◆ **The task**
Copy out the data below as written; omit any images.

◆ **Raw data**
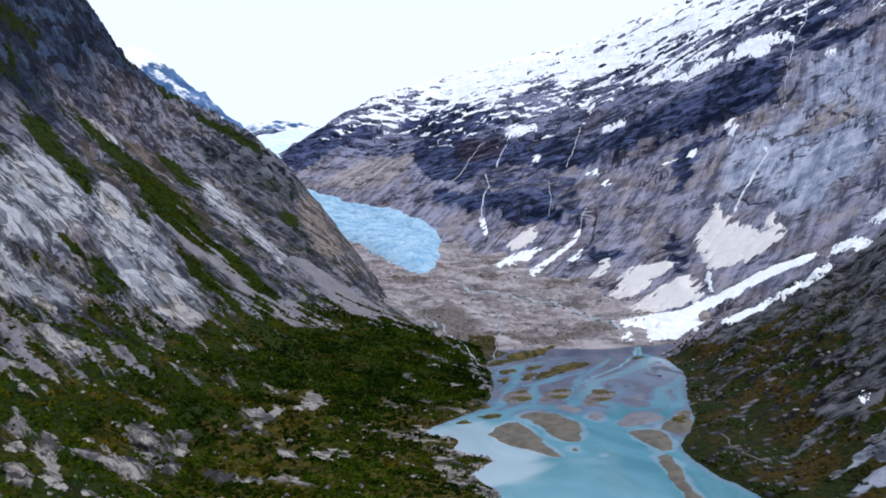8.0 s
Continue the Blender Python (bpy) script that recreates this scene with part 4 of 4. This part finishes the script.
def drape(name, outline, rise, cell, material, label, category, group="", rag=5.0, lump=18.0, edge=0.22, support=top, relief=None, kind="", holes=0.0, upright=None, grow=0.0):
    """A layer that lies on the land within an outline with a ragged rim, thinning to nothing at its edge."""
    pts = np.array(outline, float)
    (x0, y0), (x1, y1) = pts.min(0) - 4 * rag, pts.max(0) + 4 * rag
    a, b = np.arange(x0, x1 + cell, cell), np.arange(y0, y1 + cell, cell)
    x, y = np.meshgrid(a, b, indexing="ij")
    seed = sum(ord(c) for c in name) % 50 + int(abs(pts[0, 0]))
    ax, ay = (x, y) if upright is None else upright(x, y)
    d = inside(outline, x, y) + grow + rag * 1.6 * fbm(ax / lump, ay / lump, seed, 4, 0.6)
    d = d - holes * np.maximum(0, fbm(ax / lump * 0.8, ay / lump * 1.3, seed + 7, 4, 0.6) - 0.08) * 60
    full = 1 - np.exp(-np.maximum(d, 0) * edge / rise)
    z = support(x, y) + np.where(d > 0, rise * full, np.maximum(d * 0.6, -3.0))
    if relief is not None:
        z = z + relief(x, y) * full
    faces = quads(len(a), len(b))
    faces = faces[(d > -1.8 * cell).ravel()[faces].any(1)]
    used, where = np.unique(faces, return_inverse=True)
    verts = np.stack([x, y, z], -1).reshape(-1, 3)[used]
    base = Vector((*pts.mean(0), float(verts[:, 2].min())))
    me = mesh_of(name, verts - np.array(base), where.reshape(-1, 4), material)
    ob = tagged(new(name, me), label, category, group, kind)
    ob.location = base
    return ob


def crevasses(x, y):
    return 11 * (ridged(x / 50, y / 20, 81, 4, 0.62) - 0.5) + 3 * fbm(x / 12, y / 8, 82, 3)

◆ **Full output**
8.0 s
Continue the Blender Python (bpy) script that recreates this scene with part 4 of 4. This part finishes the script.
def drape(name, outline, rise, cell, material, label, category, group="", rag=5.0, lump=18.0, edge=0.22, support=top, relief=None, kind="", holes=0.0, upright=None, grow=0.0):
    """A layer that lies on the land within an outline with a ragged rim, thinning to nothing at its edge."""
    pts = np.array(outline, float)
    (x0, y0), (x1, y1) = pts.min(0) - 4 * rag, pts.max(0) + 4 * rag
    a, b = np.arange(x0, x1 + cell, cell), np.arange(y0, y1 + cell, cell)
    x, y = np.meshgrid(a, b, indexing="ij")
    seed = sum(ord(c) for c in name) % 50 + int(abs(pts[0, 0]))
    ax, ay = (x, y) if upright is None else upright(x, y)
    d = inside(outline, x, y) + grow + rag * 1.6 * fbm(ax / lump, ay / lump, seed, 4, 0.6)
    d = d - holes * np.maximum(0, fbm(ax / lump * 0.8, ay / lump * 1.3, seed + 7, 4, 0.6) - 0.08) * 60
    full = 1 - np.exp(-np.maximum(d, 0) * edge / rise)
    z = support(x, y) + np.where(d > 0, rise * full, np.maximum(d * 0.6, -3.0))
    if relief is not None:
        z = z + relief(x, y) * full
    faces = quads(len(a), len(b))
    faces = faces[(d > -1.8 * cell).ravel()[faces].any(1)]
    used, where = np.unique(faces, return_inverse=True)
    verts = np.stack([x, y, z], -1).reshape(-1, 3)[used]
    base = Vector((*pts.mean(0), float(verts[:, 2].min())))
    me = mesh_of(name, verts - np.array(base), where.reshape(-1, 4), material)
    ob = tagged(new(name, me), label, category, group, kind)
    ob.location = base
    return ob


def crevasses(x, y):
    return 11 * (ridged(x / 50, y / 20, 81, 4, 0.62) - 0.5) + 3 * fbm(x / 12, y / 8, 82, 3)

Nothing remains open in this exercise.